Gaza: Seen from our perspective, the deliberations about Gaza were the strangest. As with the West Bank, no-one regarded Gaza as Egyptian. Yet nor did anyone see it as part of a future Palestinian State, since no-one, anywhere, including at the UN, had such a State in mind. So everyone agreed that Gaza must be annexed to Israel. Many of the speakers accepted this to mean the Gazan populace would be given Israeli citizenship, but others thought those among them living in refugee camps could perhaps be resettled: to the West Bank (and thus handed to Hussein or whoever); to the El Arish area of the northern Sinai, or perhaps even to other Arab countries. Eshkol shot down all these proposals. Why do we need Gaza and its population, he asked. There's no water in El Arish, you can't settle them in the mostly empty Jordan Valley and dream of holding on to it simultaneously, no far-flung Arab country will even give you the time of day. He speculated, rather wistfully, that if a general agreement with the Arab world could be achieved perhaps the Lebanese might be willing to pipe water down to the West Bank to help settle the refugees, but by the time the meeting moved to concrete proposals he had dropped that idea.
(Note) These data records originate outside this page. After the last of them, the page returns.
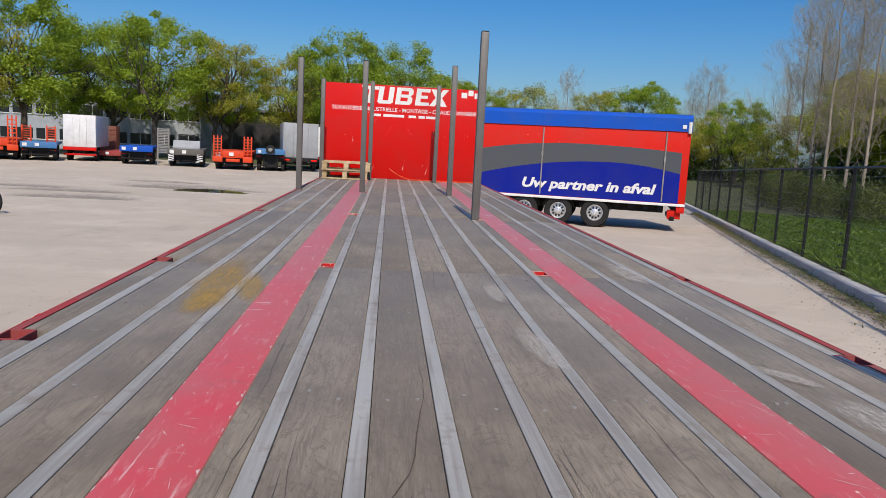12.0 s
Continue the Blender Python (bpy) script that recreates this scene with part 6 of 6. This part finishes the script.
# ranch rail fence in the field
rails = base("rail_fence", "dark timber ranch fence with three rails", "fence")
PA, PB = Vector((*polar(E10, 82.0, 30), 0)), Vector((*polar(E10, 52.0, 38), 0))
n = 14
for i in range(n + 1):
    p = PA.lerp(PB, i / n)
    z = land_z(p.x, p.y)
    bm = bmesh.new()
    box(bm, p.x - 0.06, p.x + 0.06, p.y - 0.06, p.y + 0.06, z - 0.3, z + 1.25, 0.01)
    part("rail_post", bm, FENCE_WOOD, rails)
    if i < n:
        q = PA.lerp(PB, (i + 1) / n)
        for h in (0.35, 0.72, 1.1):
            bm = bmesh.new()
            a = Vector((p.x, p.y, land_z(p.x, p.y) + h))
            b2 = Vector((q.x, q.y, land_z(q.x, q.y) + h))
            nrm = (b2 - a).cross(Vector((0, 0, 1))).normalized() * 0.02
            vs8 = []
            for c in (a, b2):
                for dz, sg in ((-0.07, -1), (-0.07, 1), (0.07, 1), (0.07, -1)):
                    vs8.append(bm.verts.new(c + nrm * (sg + 4) + Vector((0, 0, dz))))
            for k in range(4):
                bm.faces.new((vs8[k], vs8[(k + 1) % 4], vs8[4 + (k + 1) % 4], vs8[4 + k]))
            bm.faces.new(vs8[3::-1])
            bm.faces.new(vs8[4:])
            part("rail", bm, FENCE_WOOD, rails)
# slim flag pole
x, y = polar(E25, 38.3, 82)
bm = bmesh.new()
rod(bm, (x, y, land_z(x, y) - 0.2), (x + 0.3, y + 0.3, 10.0), 0.10, 8, 0.06)
tagged(part("mast", bm, WHITE_INK), "slim white steel mast by the shed", "mast")

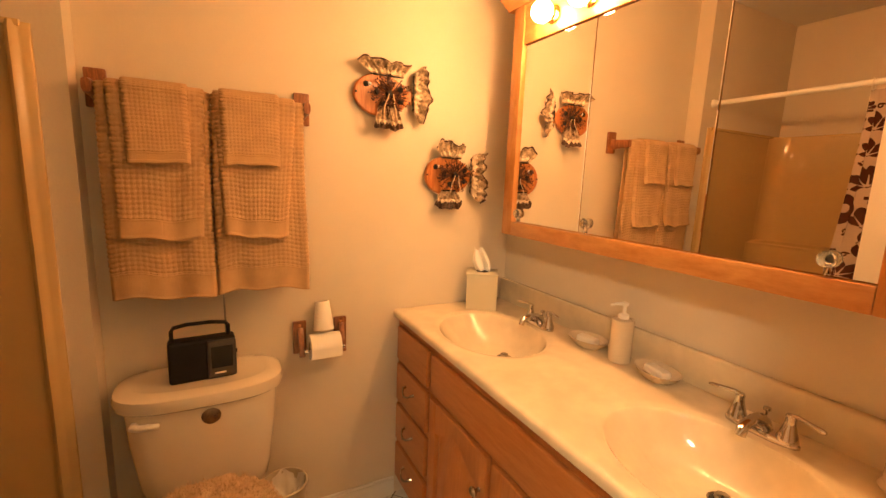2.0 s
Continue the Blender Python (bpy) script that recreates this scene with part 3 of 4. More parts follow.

No better one appeared, and the Gaza part of the discussion sort of petered out.
The Americans were informed of Israel's positions. It is not known if they relayed them to any Arab leaders. In September the Arab leaders convened in Khartoum and rejected any possibility of peace with Israel. The paradigm Israel's leaders thought they were operating in was irrelevant, and the reality developed in directions they hadn't foreseen. But that's a story for another day.